Quite often I am presented with the challenge of deploying Windows COTS applications onto the AWS platform with a need to requirement for taking advantage of cloud native patterns like auto-scaling and auto-healing. In this blog post I’m going to describe how I’ve used Auto Scaling Groups, Load Balancers, Cloudwatch Alarms and Route 53 to provide a self healing implementation for a heritage COTS Windows application. This pattern was also extended to use lifecycle hooks to support a Blue/Green deployment with zero downtime.
This pattern works quite nicely for heritage applications which suggest an Active/Passive configuration, ie the Passive node does not have full application capability or is write only. When the primary node is unavailable during failure or blue/green upgrade, clients are transparently redirected to the passive node. I like to use the term “heritage” as it seems to have a softer ring than “legacy”. During actual failure outage is less than 2 minutes in order for automatic failover to complete.

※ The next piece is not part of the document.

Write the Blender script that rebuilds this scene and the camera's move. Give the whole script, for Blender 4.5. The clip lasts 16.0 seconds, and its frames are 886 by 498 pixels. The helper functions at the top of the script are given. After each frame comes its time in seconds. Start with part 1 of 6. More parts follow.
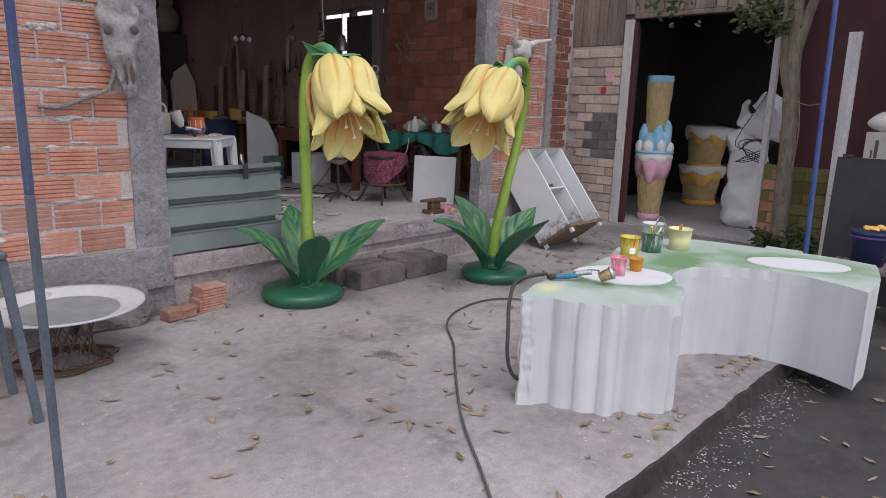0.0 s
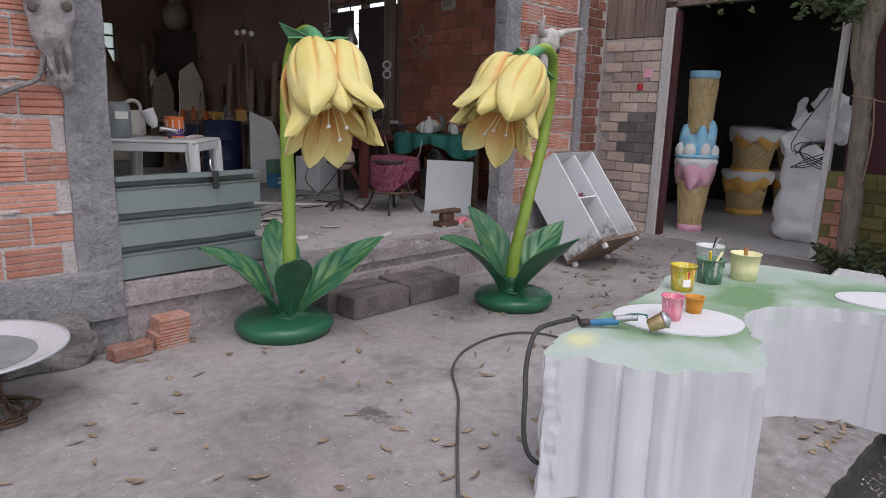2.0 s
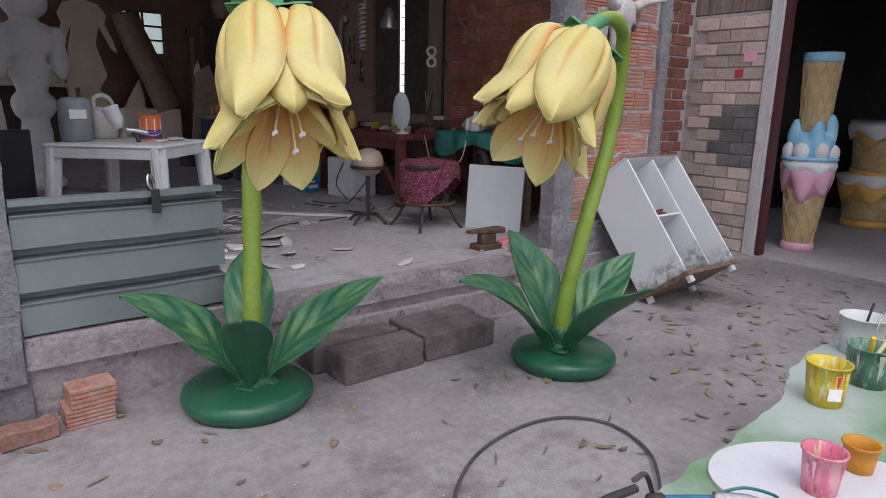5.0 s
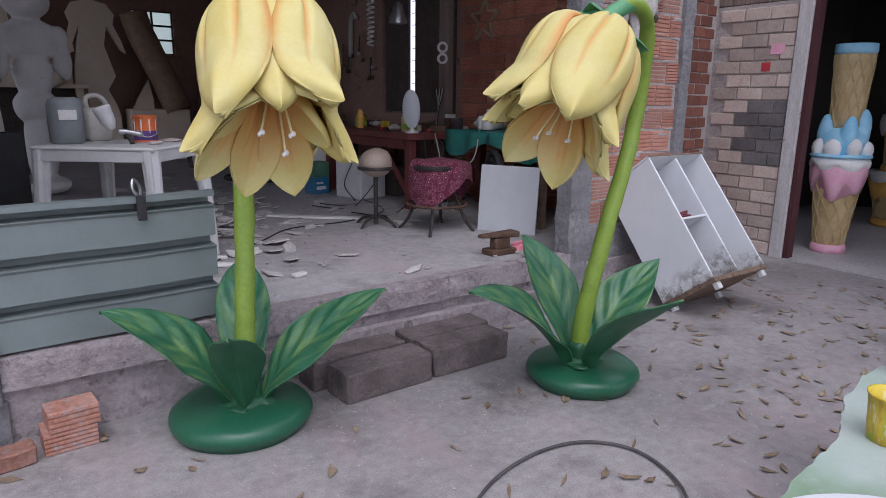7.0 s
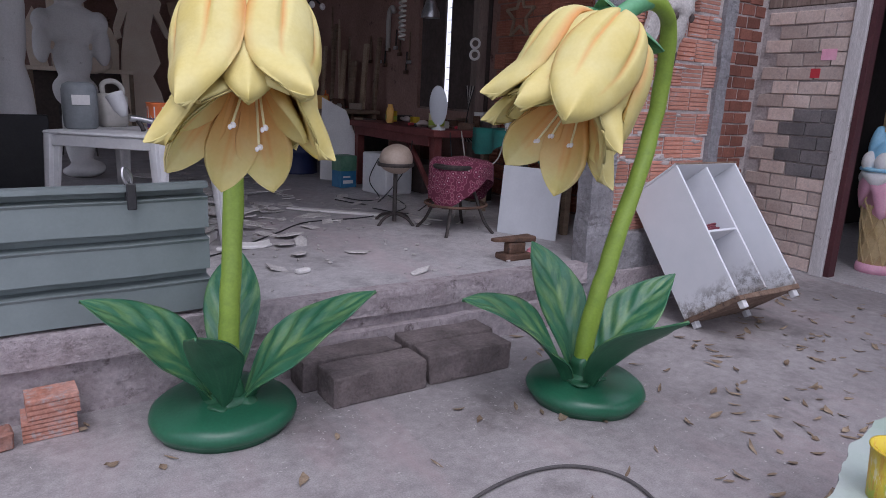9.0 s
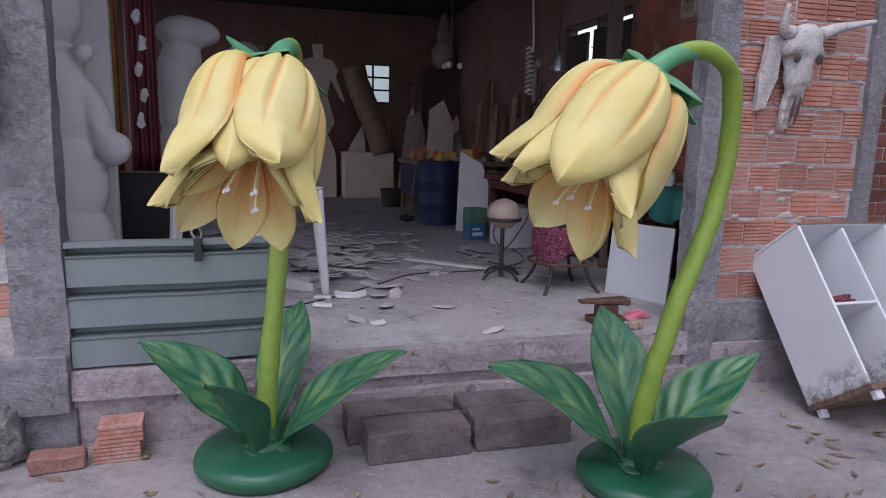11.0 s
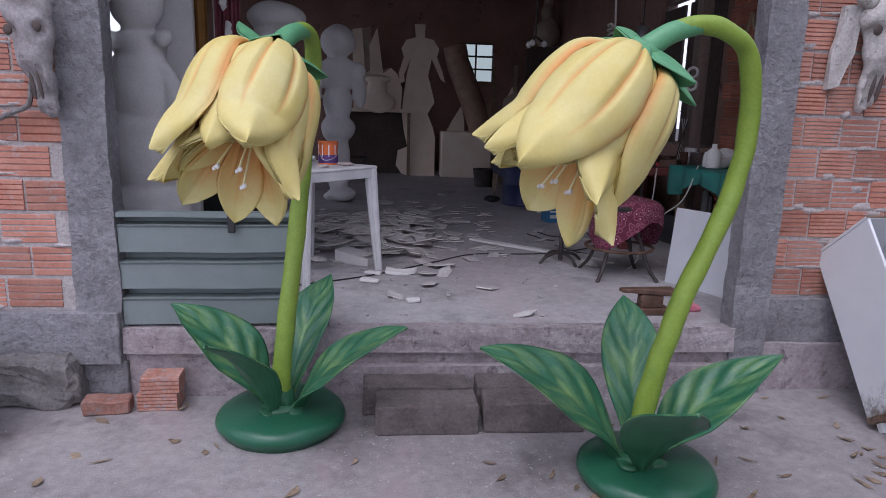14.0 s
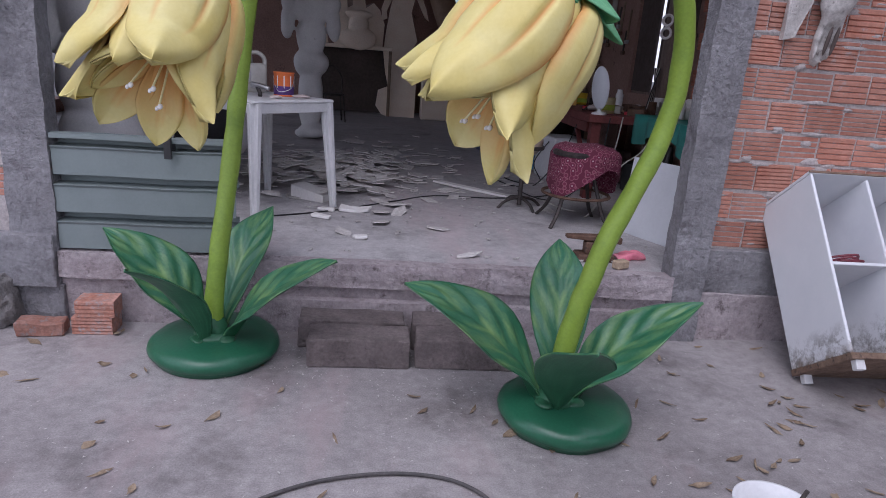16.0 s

The diagram below summarises a number of the key components used in the design. In essence we have two autoscaling groups each within minimum, maximum of 1 within two availability zones. We have a private Route 53 hosted zone (int.aws) to host custom CNAME records which typically point to load balancers. A cross zone load balancer, in the example below I’m using a classic load balancer as I’m not doing SSL offload, however it could just as easily be an application load balancer. Route 53 and custom Cloudwatch alarms have been utilised to reduce the time required to fail over between nodes and support separate configuration of primary and secondary nodes.
A number of other assumptions:
- Cloudwatch Alarm is set to detect where number of healthy nodes in AutoScaleGroup (ASG) ELB is less than 1. Current minimum polling interval is 60 seconds.
- Independent server components – can support different configurations, ie primary/secondary config
- Route 53 component (TTL 30 seconds) with a CNAME created with internal DNS (app.corp.com) to point to Route 53 CNAME (dns.master.int.aws). I use
- ASG health checks on TCP port 443 configured (5 seconds interval, Healthy and Unhealthy threshold of 2). No point in setting any more granular as dependent on Cloudwatch alarm interval.
- Single ASG deployed within each availability zone
- ELB still deployed over two availability zones.
- TCP port monitors configured without SSL offload
- No session stickiness configured as there is only a single server behind each ASG/ELB. In failover scenario clients will need to re-authenticate.
- Use pre-baked AMIs to support shortest possible healing times.
- Normal behaviour, client traffic is directed to Active node in AZ A.
2. Instance fails, and within 60 seconds Cloudwatch Alarm is triggered.
3. Route 53 health check is updated and Route 53 updates DNS record to the passive node. Clients now access to secondary/passive server. Clients may need to re-authenticate if application requires a stateful session.
4. Auto-healing rebuilds the failed server within AZ A.
5. Client now passes Route 53 health check and so Route 53 updates DNS record back to the primary node. Clients may need to re-authenticate if application requires a stateful session.
Secondary Node Failure
If secondary instance fails, there is no service disruption to service as traffic is never actively sent to this node, except during primary node failure.
Availability Zone Failure
These behave in a similar manner to instance failure and are dependent upon Cloudwatch alarm being sent.
Blue Green deployments
Blue Green deployments can be achieved using similar behaviour as experienced before.
On the left we see the existing release/build of the application stack, whilst on the right is the environment to be built. These are all within the same account and same availability zones, just different cloudformation stacks. There will be two stages described, a deploy stage where the new environment is being deployed and a release stage, where DNS is cutover. No additional build activities are conducted during the release stage.
1.Servers are built as independent components and then baked as AMIs.
2.Scales down server 2 component from previous build.
- Server 2 is scaled up as part of deploy stage. Team can now test and validate this release prior to release via ELB for second instance. I like to include custom host headers with the servername and specific build number in order to easily identify which server I am hitting, which can be identified through Chrome debugger or fiddler.
4.Route 53 DNS is automatically updated to point to server 2 ELB. No service outage
5.Terminates the previous primary instance of the build and the primary server is now built within the new stack.
- Server 1 bootstrap is initiated within the new cloudformation stack.
- Route 53 DNS is updated to the CNAME of the ELB in front of the primary node and normal service resumes in newly released environment.